Bioinspired self-assembled bilayers of alkylated aza-crown ethers as a synthetic oxyanion hole mimic for enhanced hydrolytic catalysis

Enzymes fold into three-dimensional structures for spatial arrangement of amino acid residues and formation of specific motifs within their active sites, enabling their remarkable catalytic properties. Replicating such intricate folding and functional group distribution in synthetic systems could allow for efficient and mild catalysis with significant potential in green chemistry, but achieving this remains a major challenge.

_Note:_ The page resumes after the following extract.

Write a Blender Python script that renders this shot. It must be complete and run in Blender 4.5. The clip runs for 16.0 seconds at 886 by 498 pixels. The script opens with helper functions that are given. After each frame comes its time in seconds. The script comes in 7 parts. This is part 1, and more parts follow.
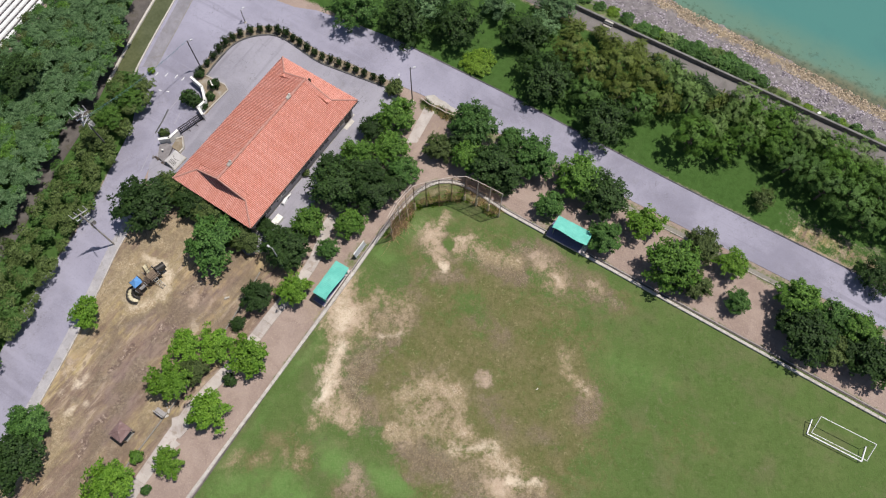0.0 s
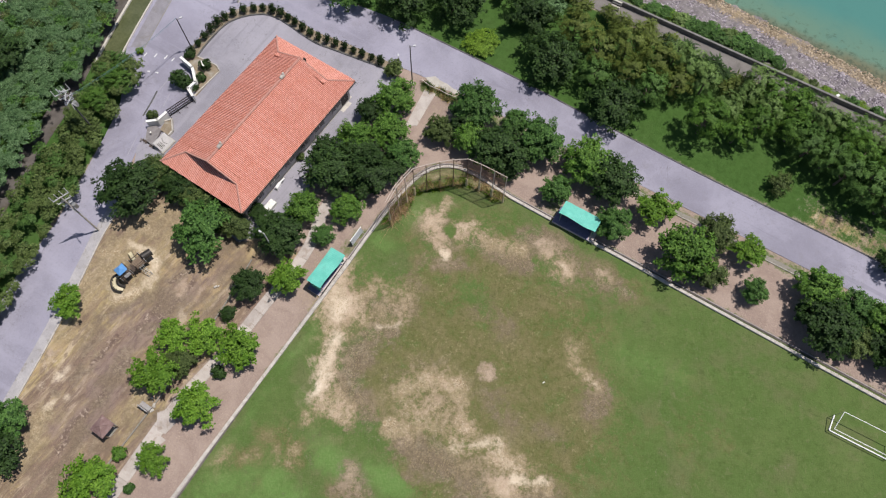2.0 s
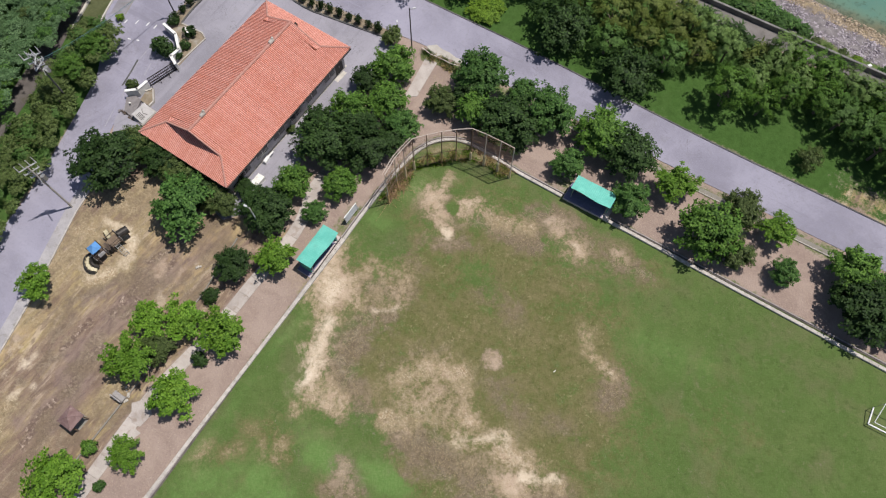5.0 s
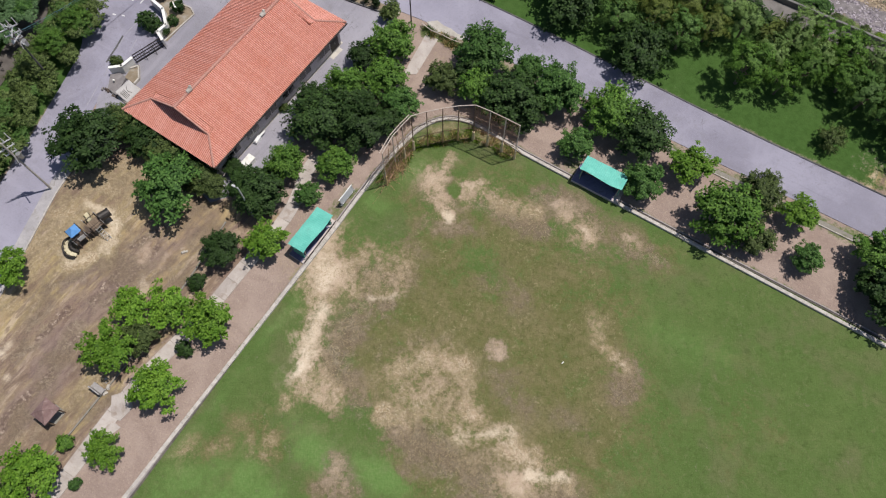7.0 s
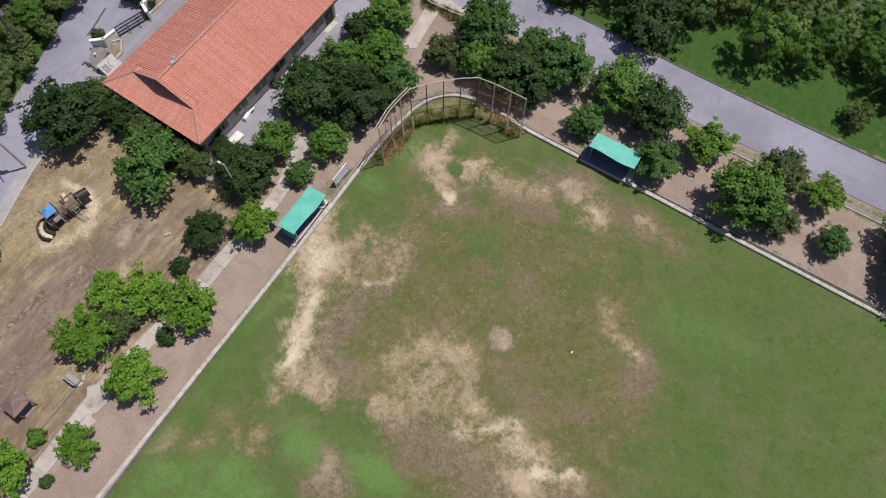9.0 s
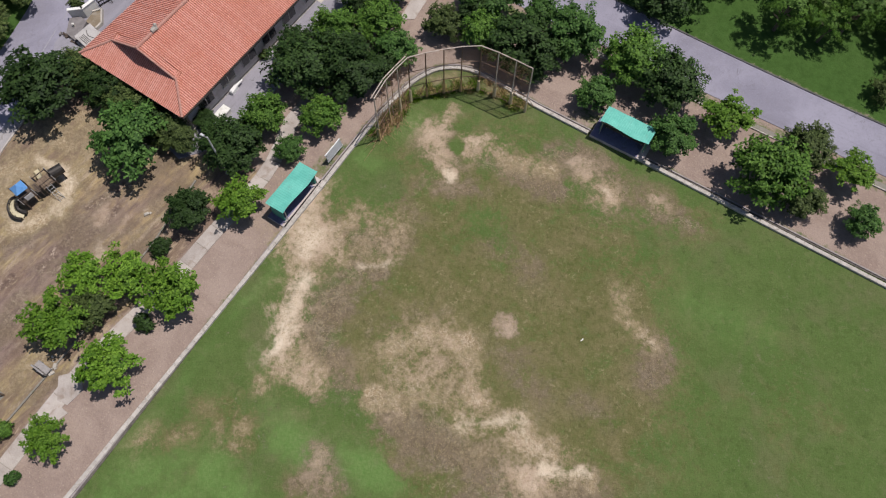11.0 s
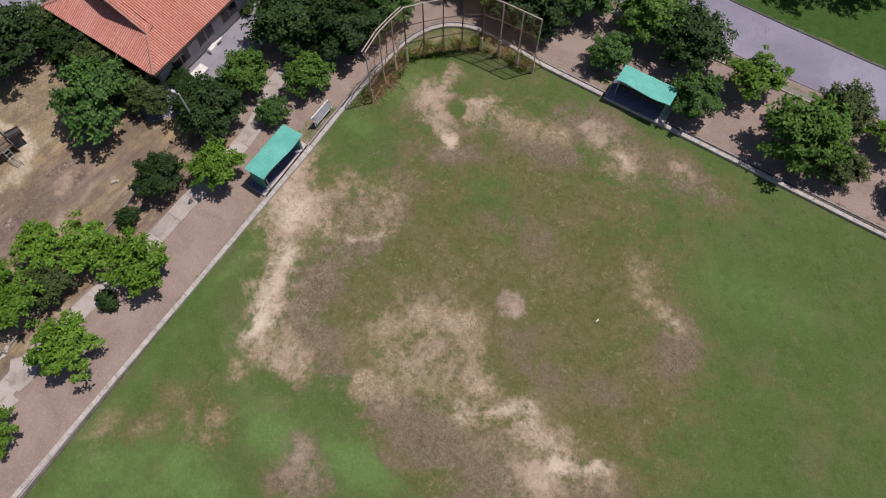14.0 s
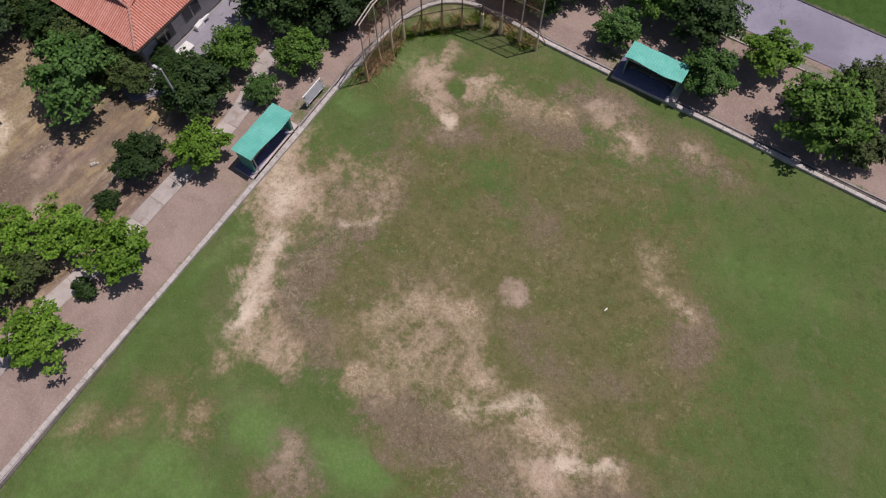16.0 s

Inspired by structure and function of oxyanion hole-a fundamental structural feature in hydrolases, we designed a surfactant system comprising an aza-crown ether core and an alkyl tail, which self-assembles into tail-to-tail bilayer nanostructures capable of catalyzing hydrolytic reactions. The theoretical and experimental results reveal that the alkyl chain enhances the protonation and organization of the aza-crown ether, promoting ester substrate access and stabilizing the transition state, reminiscent of natural oxyanion hole mechanisms. It is observed that the alkylated aza-crown ether exhibits a 43.3-fold increase in catalytic efficiency (k_cat/K_m) compared to its non-alkylated counterpart. Additionally, the self-assembled alkylated aza-crown ether demonstrates efficient CO₂ hydration activity, resembling the function of carbonic anhydrase. This work offers a model for how simple molecules can evolve sophisticated catalysts through structural and functional optimization, offering new insights for the design of bioinspired catalyst in green chemistry.